SOUTHERN CALIFORNIA JOB MARKET : PART ONE: GETTING AHEAD : A Mentor Can Light the Way Up : The Right Superior’s Help Often Pays Off, but Beware of Pitfalls
The job just wasn’t right for Prudence Baird. The billing department at a public relations firm? Forget it. She had a journalism degree, advertising experience, an 8,000-watt personality. Running down American Express bills that the bigwigs in the New York office had mistakenly charged to the Los Angeles office was paying her rent, but it wasn’t charging her up.
Then John Margaritas came into her life.
“John discovered me there in a matter of weeks,” she said, and she instantly claimed him as her mentor.
Margaritas was the new general manager of Burson-Marsteller’s Los Angeles office. Practicing his version of the pop management philosophy known as “managing by walking around,” he met Baird while trying to figure out how to cut costs in the office. She had a few ideas, and worked long hours on special projects.
“The next thing I knew,” she said, “he had given me a project to do on the side,” a conservation campaign for the Metropolitan Water District. “I succeeded at that, jettisoned over to the PR side, and life has only gotten more complicated since.”
Now a partner and executive vice president at Josh Baran & Associates in Venice, Baird remembers Margaritas as the hand that reached down from the corporate heavens and lifted her to Cloud 9.
Many successful executives can name a similar person in their past. They have learned that one secret to advancement and satisfaction is the enthusiastic pursuit of career advice from the right superior.
In some industries, it is true, such opportunities might be dwindling. As companies increasingly cut back, splinter and merge, older executives who find time to do more than look out for themselves will become rare, personnel authorities say.
Yet some willing counselors will remain, and experts believe that it is important for younger employees to find them.
Some large organizations, such as IBM and Hewlett-Packard Co., formalize this notion with so-called mentoring programs that pair older and younger employees, hoping to spark a fire by rubbing the right two sticks together.
But spontaneous combustion seems to make for relationships of greater intensity--as Margaritas and Baird discovered.
“I will spend time with anyone with enthusiasm to help them learn the business,” said Margaritas, now chairman and chief executive of Ogilvy & Mather Public Relations in New York. How does he find such people? Here’s a radical concept: He asks them.
“I believe that if you don’t find out what people want, you can’t give it to them,” he said. “And at the same time, I believe that if you know how to help people achieve their goals, you can benefit the company.”
The trust required in a mentor relationship takes a long time to develop--a factor that sabotages many corporate efforts to foster mentoring, according to Harry Bernhard, an associate dean of executive education at USC.

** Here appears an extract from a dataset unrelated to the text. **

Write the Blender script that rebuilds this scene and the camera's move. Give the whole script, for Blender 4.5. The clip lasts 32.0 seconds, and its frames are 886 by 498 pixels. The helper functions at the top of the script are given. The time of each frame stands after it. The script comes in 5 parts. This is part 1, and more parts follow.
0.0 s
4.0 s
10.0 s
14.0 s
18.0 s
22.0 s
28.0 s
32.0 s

For insecure executives, especially, mentoring can be just a bureaucratic exercise: How can you coach someone about opportunity at the company when you don’t know where you stand yourself?
“It’s hard to mentor other people because it requires an intimacy, a kind of caring, that a lot of executives can’t muster because they are too busy,” Bernhard said. “Realistically, when the command of control is stretched thin and you are running from crisis to crisis, spending two hours talking to someone about their career is impossible.”

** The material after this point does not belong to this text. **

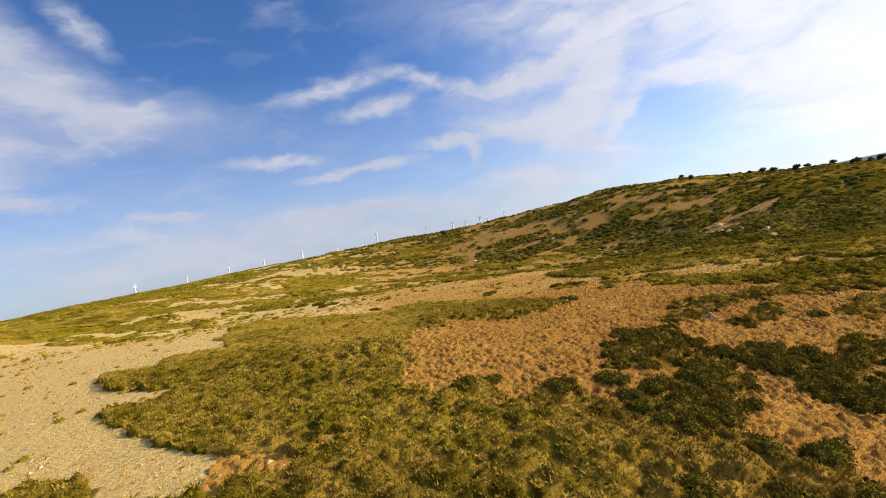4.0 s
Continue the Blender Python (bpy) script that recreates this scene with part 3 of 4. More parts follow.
def build_heath():
    parts, start = [], 0
    for k, (lo, hi, cell, size, count, box) in enumerate(RINGS):
        x, y, plant = clump_spots(cell, 100 + 7 * k, *box)
        d = reach(x, y)
        keep = (d >= lo) & (d < hi) & ahead(x, y)
        keep[keep] = heath_cover(x[keep], y[keep]) > 0.5
        x, y, plant = x[keep], y[keep], plant[keep]
        r = np.random.default_rng(200 + k)
        straw = ease(rough_field(x, y, 6, 131) + 0.1 * ease(x, -10, 15) + r.normal(0, 0.1, len(x)), 0.36, 0.7)
        tone = np.clip((0.45, 0.45, 0.45, 0.2, 0.12)[k] * np.clip(straw + 0.3 * ease(y, 34, 46) * ease(x, -25, 5) * (1 - 0.6 * ease(y, 46, 54)) + 0.3 * ease(x, 3, 14) * (1 - ease(y, 40, 60)) - 0.1, 0, 1) + r.normal(0, 0.05, len(x)), 0, 0.8)
        lush = np.exp(-(((x - 1) / 6.5) ** 2) - ((y - 27) / 9) ** 2)
        mat = mat_share(x, y)
        tone = np.clip(tone - 0.7 * lush + 0.32 * mat * (k < 3) + 0.25 * ease(-x, 10, 24) * (1 - ease(y, 54, 64)) * (k < 2) - 0.15 * ease(x, 25, 45) * ease(y, 55, 70), 0, 1)
        lift = heath_lift(x, y, cushion_size(k))
        if k > 1:
            plant = np.clip(0.5 + 0.35 * (plant - 0.5) + 1.1 * (along_slope(x, y, 13, 87, 3) - 0.5), 0, 1)
            tone = 0.25 * tone
            plant = np.clip(plant + 0.1, 0, 1)
        if k < 2:
            # fine sprigs over the cushions, few in the creases between them
            swell, plant = heath_lift(x, y, 1.0, True)
            keep = swell > 0.12 + 0.3 * r.uniform(0, 1, len(x))
            x, y, plant, tone, lift, mat, lush = x[keep], y[keep], plant[keep], tone[keep], lift[keep], mat[keep], lush[keep]
            base = np.stack([x, y, ground_height(x, y) + lift - 0.03], 1)
            v, f, t = sprigs(base, size * r.uniform(0.6, 1.2, len(x)) * (1 - 0.4 * mat), tone, count, 0.2, 1.1, 300 + k, 1.0)
            owner = np.repeat(np.arange(len(x)), 3 * count)
        else:
            wide = size * (0.55 + 0.45 * plant + r.uniform(0, 0.3, len(x)))
            base = np.stack([x, y, ground_height(x, y) + 0.75 * lift - 0.2 * size], 1)
            v, f, t, owner = puffs(base, wide, wide * r.uniform(0.7, 1.2, len(x)) * (0, 0, 0.6, 0.42, 0.36)[k] * (1 - 0.4 * mat), tone, count, 300 + k, (0, 0, 0.34, 0.26, 0.22)[k], 0.4, body=0.9)
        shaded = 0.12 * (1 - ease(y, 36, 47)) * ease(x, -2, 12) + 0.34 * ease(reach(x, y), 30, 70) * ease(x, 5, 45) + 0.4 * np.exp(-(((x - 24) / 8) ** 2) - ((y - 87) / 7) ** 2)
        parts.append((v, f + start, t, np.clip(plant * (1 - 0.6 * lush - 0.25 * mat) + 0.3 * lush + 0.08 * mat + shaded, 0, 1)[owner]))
        start += len(v)
    # the scrub goes on behind the start
    x, y, plant = clump_spots(0.62, 190, -45, 62, -35, 40)
    keep = (reach(x, y) < 48) & (~ahead(x, y) | (y < 8))
    keep[keep] = heath_cover(x[keep], y[keep]) > 0.5
    x, y, plant = x[keep], y[keep], plant[keep]
    r = np.random.default_rng(191)
    wide = 0.24 + 0.24 * plant
    v, f, t, owner = puffs(np.stack([x, y, ground_height(x, y) + 0.1], 1), wide, 0.6 * wide, np.clip(r.normal(0.12, 0.1, len(x)), 0, 1), 10, 192, 0.36, 0.4, body=0.9)
    parts.append((v, f + start, t, np.clip(0.3 + 0.45 * plant + 0.4 * (rough_field(x, y, 4, 194) - 0.5), 0, 1)[owner]))
    start += len(v)
    # lone cushions out on the open ground
    x, y = scatter(-60, 70, 20, 235, 2.0, 180)
    far_x, far_y = scatter(-140, 150, 120, 430, 4.5, 183)
    x, y = np.concatenate([x, far_x]), np.concatenate([y, far_y])
    r = np.random.default_rng(181)
    keep = (heath_cover(x, y) < 0.5) & ahead(x, y) & (rough_field(x, y, 8, 185) + r.uniform(-0.2, 0.2, len(x)) > 0.66)
    x, y = x[keep], y[keep]
    wide = r.uniform(0.14, 0.34, len(x)) * (1 + 1.2 * ease(y, 80, 130) * (r.uniform(0, 1, len(x)) > 0.7)) * (1 + ease(y, 150, 260))
    v, f, t, owner = puffs(np.stack([x, y, ground_height(x, y) + 0.02], 1), 1.15 * wide, 0.6 * wide, np.clip(0.2 + r.normal(0, 0.2, len(x)), 0, 1), 22, 182, 0.42, 0.3, 0.7)
    parts.append((v, f + start, t, 0.35 + 0.5 * hashed(np.arange(len(x)), 3, 79)[owner]))
    me = mesh_from("heath_scrub", np.concatenate([p[0] for p in parts]), np.concatenate([p[1] for p in parts]), HEATH, False,
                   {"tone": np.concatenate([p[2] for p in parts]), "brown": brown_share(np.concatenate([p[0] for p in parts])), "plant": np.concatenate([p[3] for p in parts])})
    return tagged(new("heath_scrub", me), "olive and straw coloured low heath scrub carpeting the ground", "scrub", kind="stuff")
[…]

Even when a superior and a subordinate do click, dangers lie ahead. It is possible to become so involved with a mentor, Bernhard said, that when he folds, you fold. “It’s a better strategy to hitch your wagon to more than one star,” he said. And it is also dangerous to become “overmentored,” or unduly dependent on one boss. “If you cannot work outside the scope of that one particular mentor,” he said, “then you have been crippled.”
In its rawest form, mentoring allows bosses to clone and ultimately replace themselves, according to Harry Usher, managing director in Los Angeles for Russell Reynolds Associates, an international executive placement firm.
“Yet, with the breakup of various companies,” he said, “you see more difficulty in terms of trying to do succession planning in more coherent, organized fashion because, so often, the parts don’t remain with the whole.”
The strongest mentor relationships tend to outlast an individual’s association with one firm, however. Ogilvy’s Margaritas remembers that his former boss in General Electric’s public relations department, Al Tortorella, advised him to leave GE for a job with a specialized public relations firm. Tortorella also advised him to join Burson-Marsteller in Chicago, rather than at its headquarters in New York, Margaritas said, “because I would grow faster and be seen more quickly there.” From there he was promoted to the job in Los Angeles--where he became Baird’s mentor.
Bernhard, the USC dean, said his work as a marketing manager at IBM led him to believe that there are two good ways to develop people’s talents: Give them a hard job and help them to do it well. “Ninety percent of all development occurs from just doing the work, getting experience, but the other 10% comes from counseling,” he said. “Mentoring can have a catalytic effect, making that other 90% worth 150% more. It’s the yeast.”